Here's the guy's numbers since coming off the DL: 8-for-18 with six homers, seven runs scored, 14 RBIs.

Hitters talk about seeing the ball well when they're in a groove. Scott is seeing beach balls from opposing pitchers, even guys like Justin Verlander, the Tigers' ace who throws 100 mph and whom he roped for a two-run blast in the Orioles' 6-3 loss to the Tigers on Saturday night.

Even after the 0-for-3 against the Tigers and hard-throwing Edwin Jackson on Sunday, Scott was buoyed by his great week.

"I felt all right at the plate," he said. "You just tip your hat to the pitcher. Dominant stuff. Credit Edwin Jackson.

"This is what makes the game fun. You're not always going to hit home runs and rake."

Two weeks ago, Scott was wondering when he would be able to grip a bat without pain.

The shoulder's still not 100 percent, not even close. But he found a way to compensate. It's the method favored by arthritic old-guy golfers everywhere: Shorten the swing.

"Yeah, it's been a blessing in disguise, this shoulder injury," Scott said. "Because I can't let my shoulder get away from my body too far.

"I have to let the ball get deep [into the batter's box] and I can see it better."

If that's the case, he should bruise his other shoulder.

And as far as Scott's old-guy golfer swing, the team is all for it.
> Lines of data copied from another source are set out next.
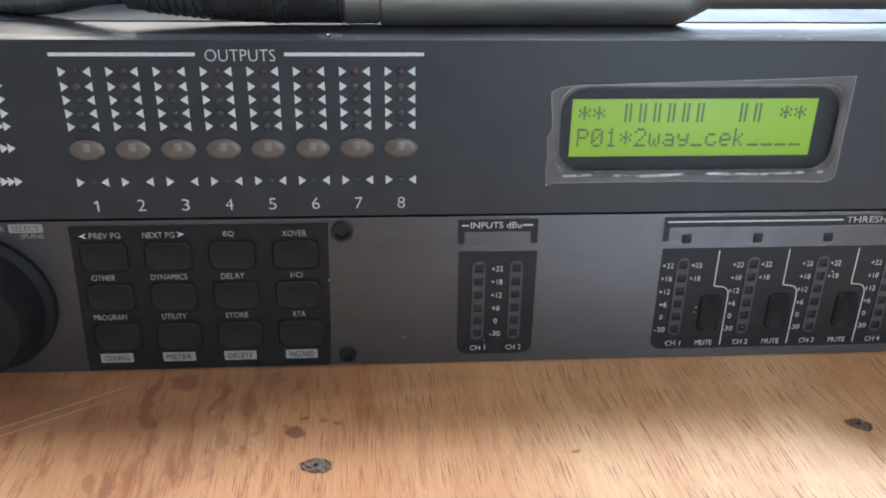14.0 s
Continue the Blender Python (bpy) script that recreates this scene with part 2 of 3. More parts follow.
    col = mix(pore, col, (0.21, 0.082, 0.034))
    lines = math_of("MULTIPLY", ramp(noise_of(along(0.03), 1300, 2, 0.5), 0.60, 0.64, 0, 0.3), ramp(noise_of(along(0.3), 35, 3), 0.38, 0.6, 0.25, 1.0))
    col = mix(lines, col, (0.25, 0.088, 0.032))
    fleck = ramp(noise_of(along(0.12), 1300, 1), 0.70, 0.75, 0, 0.45)
    col = mix(fleck, col, (0.17, 0.07, 0.033))
    # stains: x, y, half width, half length, turn, strength; the broad patches by the unit also paint in shade
    warp = n.new("ShaderNodeTexNoise")
    warp.inputs["Scale"].default_value, warp.inputs["Detail"].default_value = 130, 4
    l.new(tc.outputs["Object"], warp.inputs["Vector"])
    off = n.new("ShaderNodeVectorMath")
    off.operation = "MULTIPLY_ADD"
    l.new(warp.outputs["Color"], off.inputs[0])
    off.inputs[1].default_value, off.inputs[2].default_value = (0.009, 0.009, 0), (-0.0045, -0.0045, 0)
    moved = n.new("ShaderNodeVectorMath")
    l.new(tc.outputs["Object"], moved.inputs[0])
    l.new(off.outputs[0], moved.inputs[1])
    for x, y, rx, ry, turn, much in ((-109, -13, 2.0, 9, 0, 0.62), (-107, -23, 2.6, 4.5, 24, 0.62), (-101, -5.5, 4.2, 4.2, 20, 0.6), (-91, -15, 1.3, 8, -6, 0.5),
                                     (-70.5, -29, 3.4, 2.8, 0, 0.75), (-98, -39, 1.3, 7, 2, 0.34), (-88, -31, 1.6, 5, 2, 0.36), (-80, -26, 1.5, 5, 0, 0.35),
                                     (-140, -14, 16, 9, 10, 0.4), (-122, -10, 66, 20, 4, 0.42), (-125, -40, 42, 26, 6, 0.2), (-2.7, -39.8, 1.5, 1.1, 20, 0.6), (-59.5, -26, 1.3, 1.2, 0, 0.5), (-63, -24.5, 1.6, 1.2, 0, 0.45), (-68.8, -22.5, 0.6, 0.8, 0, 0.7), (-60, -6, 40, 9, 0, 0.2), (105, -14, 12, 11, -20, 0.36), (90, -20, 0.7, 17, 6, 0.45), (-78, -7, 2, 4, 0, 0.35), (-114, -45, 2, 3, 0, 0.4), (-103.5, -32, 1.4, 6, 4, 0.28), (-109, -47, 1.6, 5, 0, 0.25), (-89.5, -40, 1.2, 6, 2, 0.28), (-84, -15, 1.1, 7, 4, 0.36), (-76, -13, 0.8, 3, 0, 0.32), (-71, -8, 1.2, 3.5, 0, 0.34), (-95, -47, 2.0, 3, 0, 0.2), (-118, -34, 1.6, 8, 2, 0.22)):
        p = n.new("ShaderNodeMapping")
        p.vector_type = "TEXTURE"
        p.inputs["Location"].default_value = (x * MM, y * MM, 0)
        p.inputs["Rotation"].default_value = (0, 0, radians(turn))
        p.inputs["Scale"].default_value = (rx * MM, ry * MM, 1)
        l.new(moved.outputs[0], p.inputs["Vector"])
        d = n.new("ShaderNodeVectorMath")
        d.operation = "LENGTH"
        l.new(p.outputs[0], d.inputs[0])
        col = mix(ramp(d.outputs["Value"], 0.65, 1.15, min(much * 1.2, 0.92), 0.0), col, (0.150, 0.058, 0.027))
    # two pale scratches
    for x, y, half, turn in ((-132, -17.8, 29, 33), (-136, -24.5, 25, 33)):
        p = n.new("ShaderNodeMapping")
        p.vector_type = "TEXTURE"
        p.inputs["Location"].default_value = (x * MM, y * MM, 0)
        p.inputs["Rotation"].default_value = (0, 0, radians(turn))
        p.inputs["Scale"].default_value = (half * MM, 0.4 * MM, 1)
        l.new(tc.outputs["Object"], p.inputs["Vector"])
        d = n.new("ShaderNodeVectorMath")
        d.operation = "LENGTH"
        l.new(p.outputs[0], d.inputs[0])
        col = mix(ramp(d.outputs["Value"], 0.5, 1.2, 0.34, 0.0), col, (0.60, 0.38, 0.20))
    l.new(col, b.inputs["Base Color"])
    b.inputs["Roughness"].default_value = 0.62
    k = n.new("ShaderNodeBump")
    k.inputs["Strength"].default_value, k.inputs["Distance"].default_value = 0.35, 0.0003
    l.new(math_of("SUBTRACT", streak, math_of("MULTIPLY", pore, 0.3)), k.inputs["Height"])
    l.new(k.outputs["Normal"], b.inputs["Normal"])
    return m


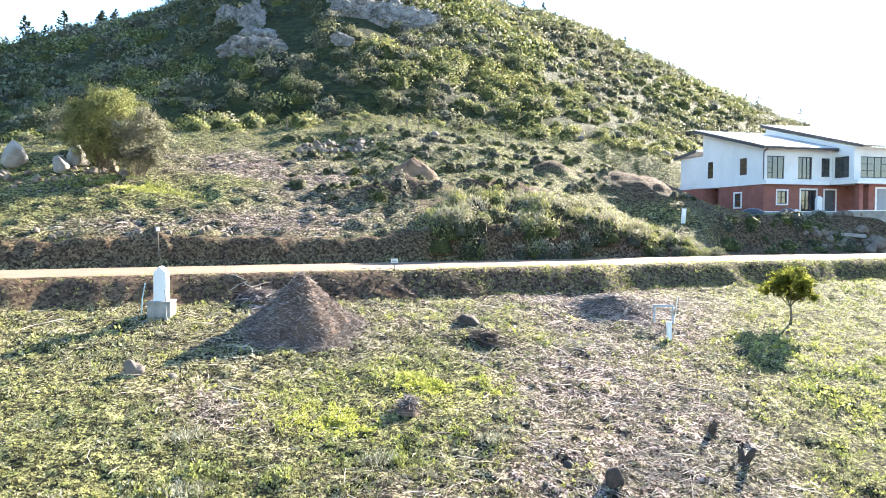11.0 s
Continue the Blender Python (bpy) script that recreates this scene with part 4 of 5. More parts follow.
def brush_heap(name, x, y, w, d, h, n, seed, label, mat=M_STRAW, length=0.5, thick=0.006, mound=True):
    """A heap of cut stalks over a low mound."""
    g = np.random.default_rng(seed)
    t = thing(name, pose(x, y, lz(x, y)), label, "brush pile")
    a, k = g.uniform(0, 2 * np.pi, n), np.abs(g.normal(0, 0.5, n))
    k = np.minimum(k, 1.5) * (0.75 + 0.5 * mnoise(np.cos(a) * 2 + seed, np.sin(a) * 2, 1.3, seed))
    px, py = np.cos(a) * k * w / 2, np.sin(a) * k * d / 2
    pz = land(px + x, py + y) - lz(x, y) + h * np.exp(-2.5 * k ** 2) * g.uniform(0.5, 1.05, n) + 0.02
    V, F = sticks(px + seed, py, pz, g, length * (0.4 + 0.9 * g.random(n)), thick * g.uniform(0.6, 1.7, n), 0.5)
    V[:, 0] -= seed
    tagged(part("tangle", mesh_from("tangle", V, F, [mat]), mat, t), kind="stuff")
    if mound:
        A, K = np.meshgrid(np.linspace(0, 2 * np.pi, 40, endpoint=False), np.linspace(0, 1, 12))
        X, Y = np.cos(A) * K * w * 0.5, np.sin(A) * K * d * 0.5
        Z = land(X + x, Y + y) - lz(x, y) + h * 0.6 * np.exp(-2.5 * K ** 2) - 0.1 * K ** 3 + 0.1 * h * (mnoise(X + 9, Y + seed, 3.0, 5) - 0.5)
        i, j = np.meshgrid(np.arange(11), np.arange(40), indexing="ij")
        F = np.stack([i * 40 + j, (i + 1) * 40 + j, (i + 1) * 40 + (j + 1) % 40, i * 40 + (j + 1) % 40], -1).reshape(-1, 4)[:, ::-1]
        part("mound", mesh_from("mound", np.stack([X, Y, Z], -1).reshape(-1, 3), F, [M_EARTH], True), None, t)
    return t


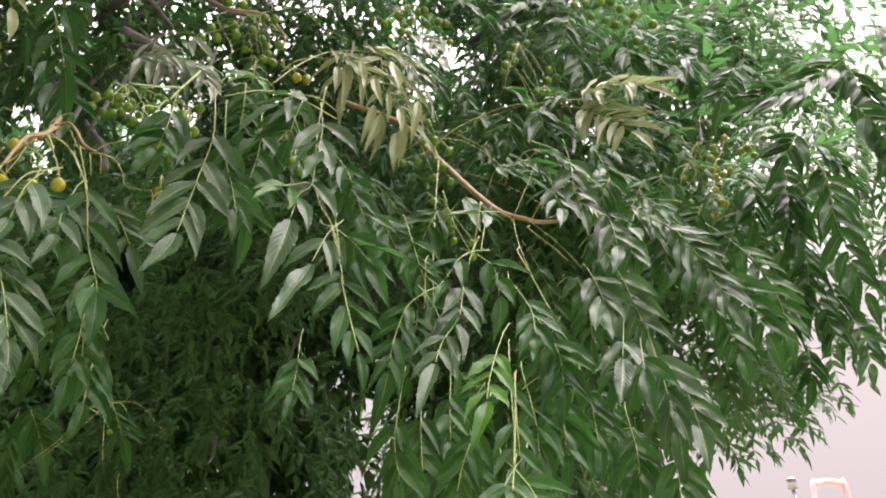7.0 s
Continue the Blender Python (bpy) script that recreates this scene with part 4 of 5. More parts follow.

"He's got a great swing," hitting coach Terry Crowley said. "He's one of the strongest guys in baseball. All great hitters try to wait on the ball and have it come to us, stay short [with the swing] and be aggressive late."

Look, the fact is Scott is having so much fun hitting a baseball now, it's almost criminal.

Watch him in the seconds after he hits a homer.

Watch him skip around the bases like a schoolboy. Watch him point joyfully to the heavens. Watch him flash that 10,000-watt smile.

Then watch him as, jacked to the max, he high-fives his teammates so enthusiastically that it leaves their hands numb.